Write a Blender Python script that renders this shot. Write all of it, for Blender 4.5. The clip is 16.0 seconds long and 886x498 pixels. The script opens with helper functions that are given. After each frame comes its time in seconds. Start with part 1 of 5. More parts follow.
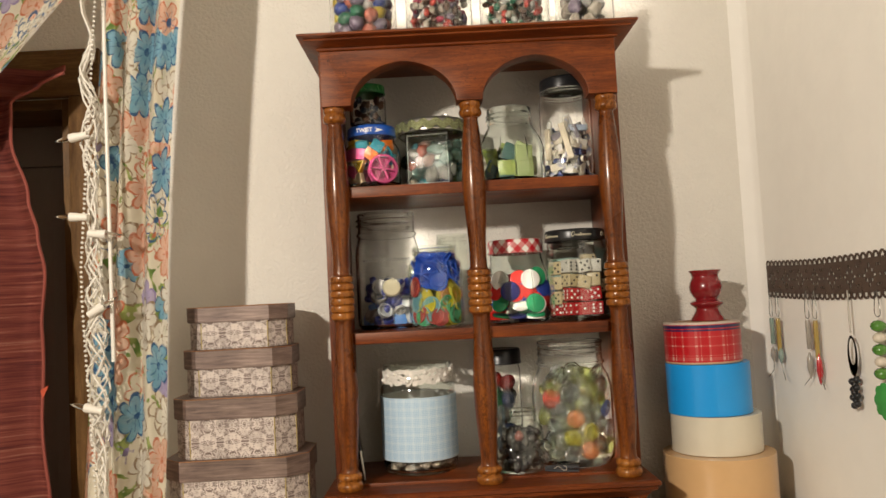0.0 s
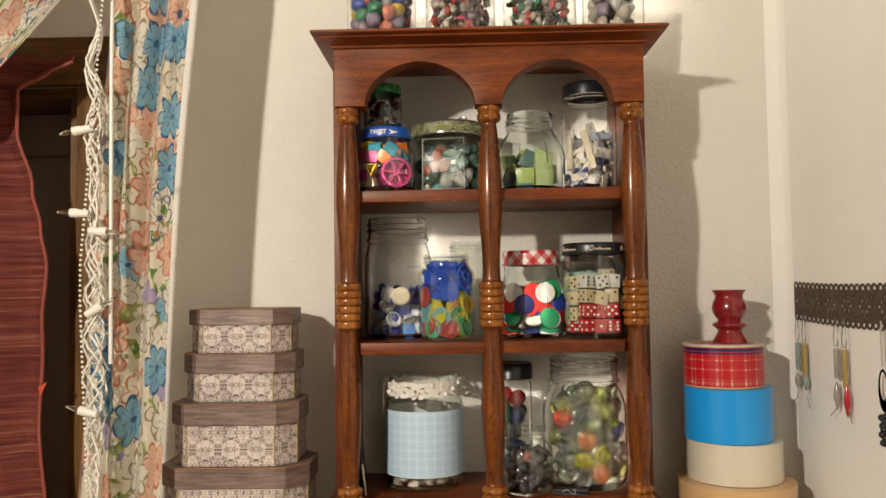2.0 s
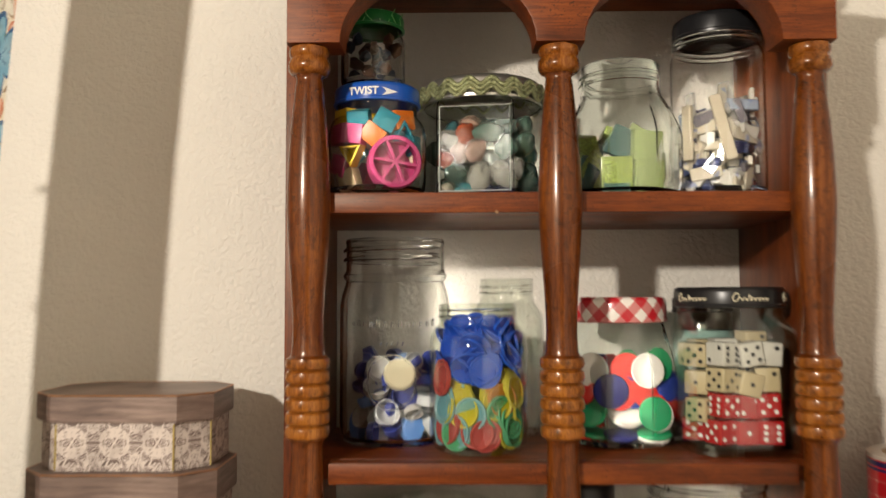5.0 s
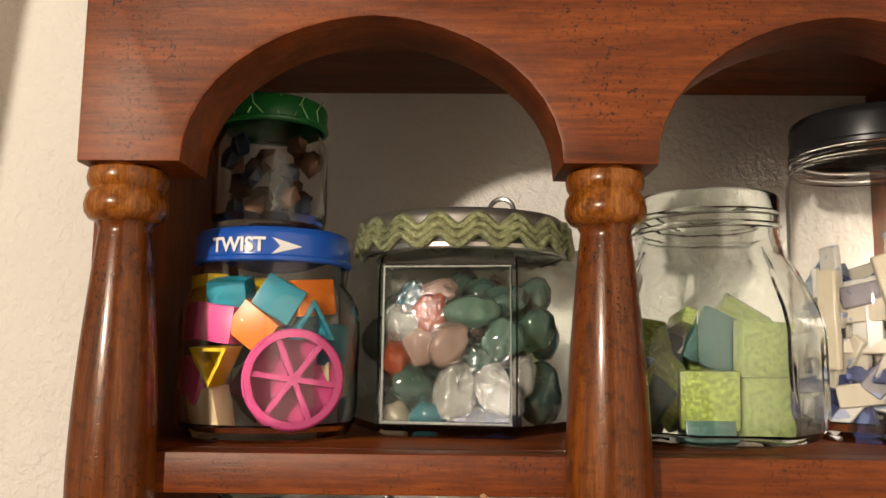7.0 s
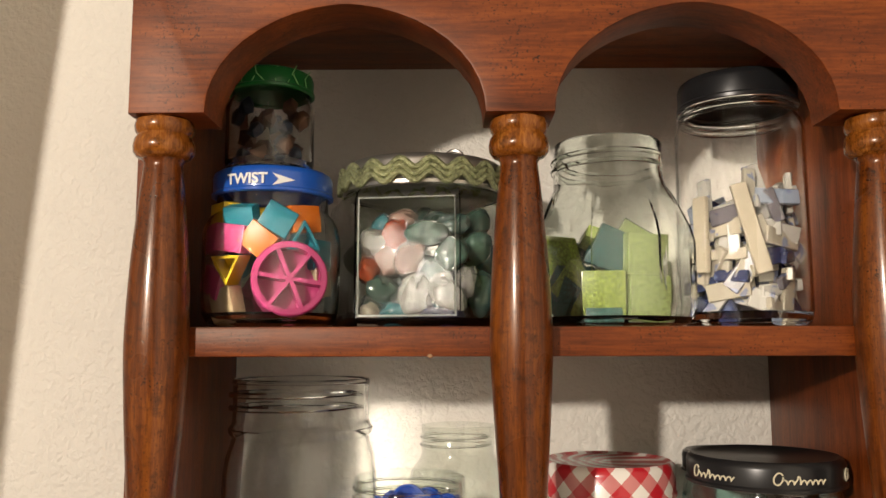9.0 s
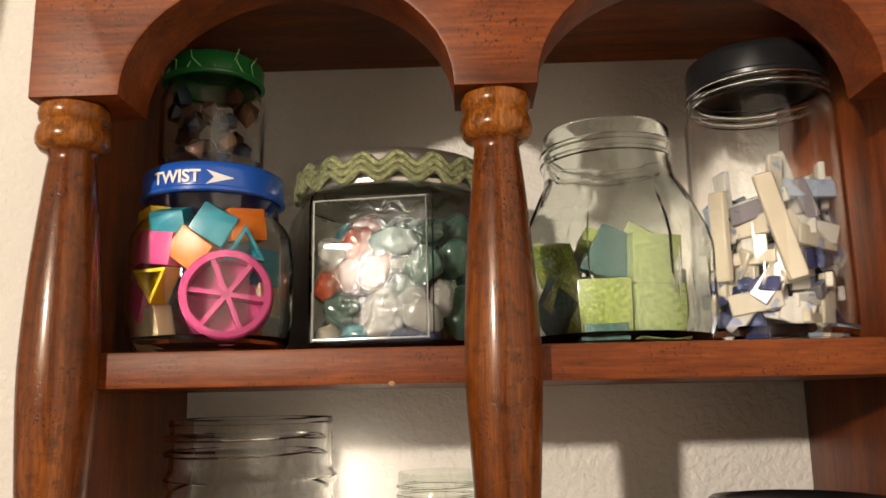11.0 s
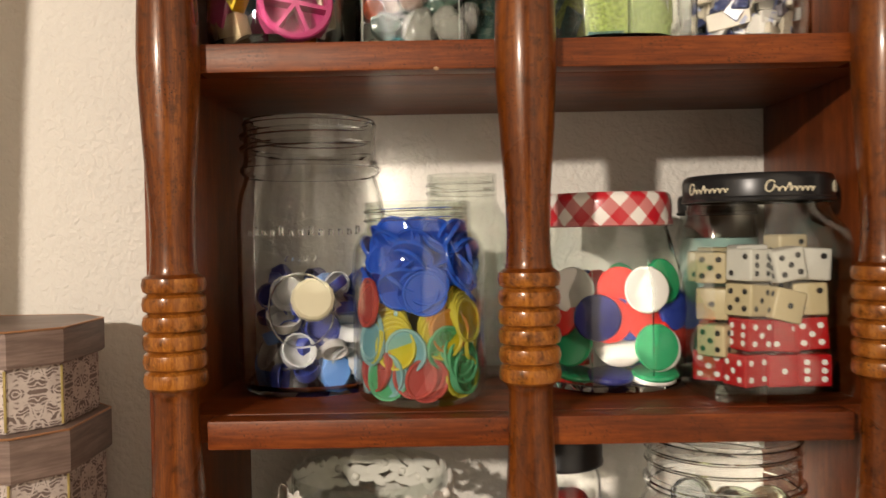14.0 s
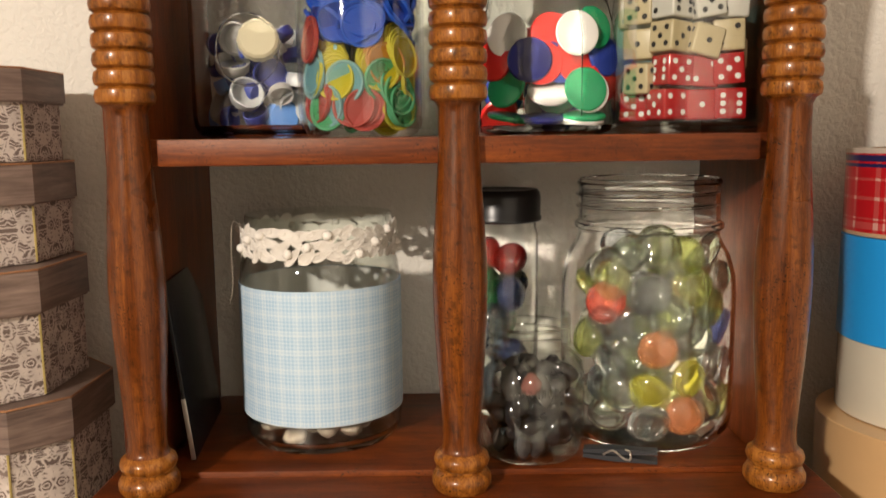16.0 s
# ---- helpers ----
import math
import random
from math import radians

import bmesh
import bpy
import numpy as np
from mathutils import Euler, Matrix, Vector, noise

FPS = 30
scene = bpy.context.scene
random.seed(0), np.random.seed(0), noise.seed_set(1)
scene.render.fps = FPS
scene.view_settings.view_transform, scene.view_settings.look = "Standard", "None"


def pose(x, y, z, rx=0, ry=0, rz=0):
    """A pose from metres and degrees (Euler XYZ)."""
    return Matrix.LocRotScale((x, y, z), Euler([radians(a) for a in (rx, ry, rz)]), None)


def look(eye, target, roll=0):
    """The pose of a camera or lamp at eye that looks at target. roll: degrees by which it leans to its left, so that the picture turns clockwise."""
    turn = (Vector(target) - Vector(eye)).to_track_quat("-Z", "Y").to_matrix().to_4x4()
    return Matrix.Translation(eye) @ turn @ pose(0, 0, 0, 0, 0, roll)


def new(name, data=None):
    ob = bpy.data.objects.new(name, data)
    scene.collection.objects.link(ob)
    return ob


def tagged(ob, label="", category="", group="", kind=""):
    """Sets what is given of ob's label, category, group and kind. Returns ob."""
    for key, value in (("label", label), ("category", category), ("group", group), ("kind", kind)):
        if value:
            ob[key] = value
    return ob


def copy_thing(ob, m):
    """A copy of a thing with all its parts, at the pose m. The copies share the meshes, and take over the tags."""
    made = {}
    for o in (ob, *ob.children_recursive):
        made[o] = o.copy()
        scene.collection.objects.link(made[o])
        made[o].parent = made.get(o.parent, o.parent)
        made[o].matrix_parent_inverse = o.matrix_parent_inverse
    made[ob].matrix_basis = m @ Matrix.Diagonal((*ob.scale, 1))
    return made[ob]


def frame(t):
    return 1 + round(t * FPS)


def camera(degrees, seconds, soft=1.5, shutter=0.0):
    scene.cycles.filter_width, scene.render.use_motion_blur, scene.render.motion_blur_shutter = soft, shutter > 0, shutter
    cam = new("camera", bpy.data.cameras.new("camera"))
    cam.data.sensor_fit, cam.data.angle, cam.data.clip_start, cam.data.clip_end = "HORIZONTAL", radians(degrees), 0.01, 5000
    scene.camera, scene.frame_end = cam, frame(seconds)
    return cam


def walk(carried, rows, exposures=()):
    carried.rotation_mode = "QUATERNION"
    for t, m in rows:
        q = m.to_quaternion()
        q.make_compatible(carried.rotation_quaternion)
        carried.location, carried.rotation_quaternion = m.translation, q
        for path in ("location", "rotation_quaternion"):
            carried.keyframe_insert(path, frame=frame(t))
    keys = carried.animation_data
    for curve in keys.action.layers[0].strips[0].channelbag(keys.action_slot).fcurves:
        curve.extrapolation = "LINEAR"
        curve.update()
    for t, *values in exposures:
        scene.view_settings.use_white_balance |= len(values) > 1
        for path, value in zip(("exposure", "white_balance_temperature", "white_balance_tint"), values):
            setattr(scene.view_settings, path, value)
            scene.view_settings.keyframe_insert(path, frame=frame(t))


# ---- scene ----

*Task instructions*
Return nothing but the lines running from the start of the data to the line with "import random", please, both ends included and no pictures.

*Exercise result*
Write a Blender Python script that renders this shot. Write all of it, for Blender 4.5. The clip is 16.0 seconds long and 886x498 pixels. The script opens with helper functions that are given. After each frame comes its time in seconds. Start with part 1 of 5. More parts follow.
0.0 s
2.0 s
5.0 s
7.0 s
9.0 s
11.0 s
14.0 s
16.0 s
# ---- helpers ----
import math
import random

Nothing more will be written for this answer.